++++ SOURCE RECORDS

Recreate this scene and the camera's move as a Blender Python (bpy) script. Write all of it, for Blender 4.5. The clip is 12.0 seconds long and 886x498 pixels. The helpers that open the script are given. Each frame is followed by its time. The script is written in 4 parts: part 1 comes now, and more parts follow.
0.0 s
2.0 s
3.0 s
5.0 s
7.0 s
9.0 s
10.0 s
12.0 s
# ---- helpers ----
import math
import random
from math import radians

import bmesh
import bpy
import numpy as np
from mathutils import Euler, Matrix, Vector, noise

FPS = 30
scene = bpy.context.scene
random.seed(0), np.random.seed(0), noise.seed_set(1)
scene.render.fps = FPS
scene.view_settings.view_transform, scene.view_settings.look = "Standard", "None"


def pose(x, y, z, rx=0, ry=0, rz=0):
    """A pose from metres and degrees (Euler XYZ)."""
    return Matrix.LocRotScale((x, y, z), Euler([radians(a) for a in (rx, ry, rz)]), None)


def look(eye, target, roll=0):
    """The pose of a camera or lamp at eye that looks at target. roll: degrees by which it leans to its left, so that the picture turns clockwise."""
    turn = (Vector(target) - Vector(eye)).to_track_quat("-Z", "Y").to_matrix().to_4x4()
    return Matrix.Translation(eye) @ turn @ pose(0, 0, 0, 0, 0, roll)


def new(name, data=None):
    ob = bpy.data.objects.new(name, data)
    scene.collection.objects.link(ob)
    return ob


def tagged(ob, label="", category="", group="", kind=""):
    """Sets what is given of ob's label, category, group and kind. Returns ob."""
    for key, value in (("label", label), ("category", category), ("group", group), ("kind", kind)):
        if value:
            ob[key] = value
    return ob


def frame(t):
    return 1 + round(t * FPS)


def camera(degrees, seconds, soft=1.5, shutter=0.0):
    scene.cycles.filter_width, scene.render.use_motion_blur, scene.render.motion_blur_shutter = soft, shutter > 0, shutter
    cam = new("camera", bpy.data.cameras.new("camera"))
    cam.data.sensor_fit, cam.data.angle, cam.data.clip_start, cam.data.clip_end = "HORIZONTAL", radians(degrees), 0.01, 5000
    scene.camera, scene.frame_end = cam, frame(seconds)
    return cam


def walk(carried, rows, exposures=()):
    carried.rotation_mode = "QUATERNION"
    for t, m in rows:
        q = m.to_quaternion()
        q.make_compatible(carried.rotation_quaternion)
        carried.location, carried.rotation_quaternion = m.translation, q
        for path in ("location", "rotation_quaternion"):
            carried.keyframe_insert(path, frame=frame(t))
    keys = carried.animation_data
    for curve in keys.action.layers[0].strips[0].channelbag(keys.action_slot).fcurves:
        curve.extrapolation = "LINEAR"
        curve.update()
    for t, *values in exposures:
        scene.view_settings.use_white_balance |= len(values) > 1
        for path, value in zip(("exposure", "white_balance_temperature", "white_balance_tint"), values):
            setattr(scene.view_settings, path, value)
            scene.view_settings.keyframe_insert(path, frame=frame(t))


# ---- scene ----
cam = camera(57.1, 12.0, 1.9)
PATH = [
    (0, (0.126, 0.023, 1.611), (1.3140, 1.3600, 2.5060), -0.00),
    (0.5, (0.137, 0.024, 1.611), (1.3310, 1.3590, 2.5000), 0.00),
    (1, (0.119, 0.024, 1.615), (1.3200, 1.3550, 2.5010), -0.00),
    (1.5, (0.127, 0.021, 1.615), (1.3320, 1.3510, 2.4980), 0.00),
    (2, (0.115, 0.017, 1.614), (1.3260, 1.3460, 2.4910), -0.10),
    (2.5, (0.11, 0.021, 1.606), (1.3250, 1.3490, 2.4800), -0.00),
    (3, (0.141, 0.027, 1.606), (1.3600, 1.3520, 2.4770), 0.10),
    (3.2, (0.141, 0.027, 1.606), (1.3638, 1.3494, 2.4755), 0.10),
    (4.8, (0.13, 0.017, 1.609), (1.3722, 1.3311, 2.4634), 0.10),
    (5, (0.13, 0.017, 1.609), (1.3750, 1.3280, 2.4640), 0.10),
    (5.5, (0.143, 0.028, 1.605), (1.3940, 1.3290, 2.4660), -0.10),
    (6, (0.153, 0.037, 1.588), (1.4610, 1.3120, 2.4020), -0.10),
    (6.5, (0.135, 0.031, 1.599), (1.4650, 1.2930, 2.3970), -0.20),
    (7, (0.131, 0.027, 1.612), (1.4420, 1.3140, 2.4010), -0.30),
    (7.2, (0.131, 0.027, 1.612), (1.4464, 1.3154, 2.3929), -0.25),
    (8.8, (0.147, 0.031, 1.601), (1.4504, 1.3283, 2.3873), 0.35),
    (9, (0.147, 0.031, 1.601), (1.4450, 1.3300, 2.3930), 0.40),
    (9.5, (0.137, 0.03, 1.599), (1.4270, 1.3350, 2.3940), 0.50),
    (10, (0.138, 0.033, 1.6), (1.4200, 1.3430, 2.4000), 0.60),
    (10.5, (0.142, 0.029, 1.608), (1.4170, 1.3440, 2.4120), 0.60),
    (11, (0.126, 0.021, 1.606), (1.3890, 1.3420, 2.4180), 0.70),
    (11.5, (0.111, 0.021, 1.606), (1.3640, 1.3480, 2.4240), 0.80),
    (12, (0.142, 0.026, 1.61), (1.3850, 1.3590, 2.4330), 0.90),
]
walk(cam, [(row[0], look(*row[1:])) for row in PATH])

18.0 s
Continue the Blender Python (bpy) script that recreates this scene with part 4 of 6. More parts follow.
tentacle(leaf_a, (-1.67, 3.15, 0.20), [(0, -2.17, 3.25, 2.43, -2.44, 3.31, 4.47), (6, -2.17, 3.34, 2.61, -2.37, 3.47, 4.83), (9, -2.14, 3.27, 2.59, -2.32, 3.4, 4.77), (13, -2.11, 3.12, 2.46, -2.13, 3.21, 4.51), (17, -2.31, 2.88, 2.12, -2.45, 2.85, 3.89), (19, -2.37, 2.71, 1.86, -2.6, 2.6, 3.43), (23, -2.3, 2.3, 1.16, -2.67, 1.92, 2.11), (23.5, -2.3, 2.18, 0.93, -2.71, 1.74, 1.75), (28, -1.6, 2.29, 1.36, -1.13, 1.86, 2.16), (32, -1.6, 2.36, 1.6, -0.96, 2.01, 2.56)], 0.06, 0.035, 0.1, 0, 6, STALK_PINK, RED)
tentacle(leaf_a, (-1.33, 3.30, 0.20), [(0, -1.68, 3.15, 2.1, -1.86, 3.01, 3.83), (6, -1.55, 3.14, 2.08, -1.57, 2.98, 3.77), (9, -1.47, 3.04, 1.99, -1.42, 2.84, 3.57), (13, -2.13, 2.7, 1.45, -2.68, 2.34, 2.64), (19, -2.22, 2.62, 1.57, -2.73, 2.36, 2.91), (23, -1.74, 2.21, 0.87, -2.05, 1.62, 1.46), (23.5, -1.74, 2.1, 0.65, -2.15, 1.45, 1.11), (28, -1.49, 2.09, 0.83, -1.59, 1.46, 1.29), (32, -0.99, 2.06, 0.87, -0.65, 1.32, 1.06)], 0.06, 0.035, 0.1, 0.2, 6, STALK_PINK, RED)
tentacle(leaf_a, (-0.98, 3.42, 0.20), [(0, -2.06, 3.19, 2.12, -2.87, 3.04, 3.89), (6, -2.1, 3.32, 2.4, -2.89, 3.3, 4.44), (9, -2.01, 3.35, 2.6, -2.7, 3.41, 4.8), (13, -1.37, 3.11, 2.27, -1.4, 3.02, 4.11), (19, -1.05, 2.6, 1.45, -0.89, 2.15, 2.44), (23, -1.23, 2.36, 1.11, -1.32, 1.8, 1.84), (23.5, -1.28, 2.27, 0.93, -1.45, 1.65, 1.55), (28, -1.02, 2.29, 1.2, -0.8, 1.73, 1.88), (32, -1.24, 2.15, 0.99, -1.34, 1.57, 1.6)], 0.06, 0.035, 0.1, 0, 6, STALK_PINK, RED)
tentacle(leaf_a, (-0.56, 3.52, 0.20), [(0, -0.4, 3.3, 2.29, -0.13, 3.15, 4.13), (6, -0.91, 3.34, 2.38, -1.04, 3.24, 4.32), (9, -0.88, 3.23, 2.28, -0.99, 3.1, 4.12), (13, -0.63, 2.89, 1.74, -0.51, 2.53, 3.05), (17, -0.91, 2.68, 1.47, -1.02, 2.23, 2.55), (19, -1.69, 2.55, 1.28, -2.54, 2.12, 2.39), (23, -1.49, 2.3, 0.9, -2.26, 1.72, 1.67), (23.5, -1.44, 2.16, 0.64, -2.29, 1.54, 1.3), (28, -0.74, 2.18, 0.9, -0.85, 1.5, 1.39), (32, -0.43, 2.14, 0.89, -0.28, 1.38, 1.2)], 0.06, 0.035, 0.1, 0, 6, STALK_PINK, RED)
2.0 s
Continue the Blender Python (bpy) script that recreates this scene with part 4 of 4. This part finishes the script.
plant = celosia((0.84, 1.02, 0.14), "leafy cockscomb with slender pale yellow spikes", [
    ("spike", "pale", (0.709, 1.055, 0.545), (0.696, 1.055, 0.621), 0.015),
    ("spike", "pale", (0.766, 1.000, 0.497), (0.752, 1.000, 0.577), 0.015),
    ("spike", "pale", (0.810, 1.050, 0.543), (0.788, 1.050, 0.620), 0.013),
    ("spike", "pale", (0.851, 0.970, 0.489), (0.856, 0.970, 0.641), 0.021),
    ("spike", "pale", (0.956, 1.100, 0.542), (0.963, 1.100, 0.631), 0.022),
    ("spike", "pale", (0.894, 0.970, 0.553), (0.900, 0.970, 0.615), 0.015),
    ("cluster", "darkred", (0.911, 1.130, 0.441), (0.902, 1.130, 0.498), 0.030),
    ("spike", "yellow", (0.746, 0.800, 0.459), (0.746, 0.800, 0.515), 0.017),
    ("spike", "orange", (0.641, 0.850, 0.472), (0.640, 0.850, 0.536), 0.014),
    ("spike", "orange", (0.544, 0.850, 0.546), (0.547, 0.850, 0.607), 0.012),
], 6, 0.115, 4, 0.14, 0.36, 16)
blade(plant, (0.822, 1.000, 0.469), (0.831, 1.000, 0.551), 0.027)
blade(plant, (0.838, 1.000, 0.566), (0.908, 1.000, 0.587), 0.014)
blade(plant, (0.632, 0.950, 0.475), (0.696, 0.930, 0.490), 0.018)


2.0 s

++++++++

Count every line bearing the word "label"; report the total only.

◆ **WRITTEN REPLY**
3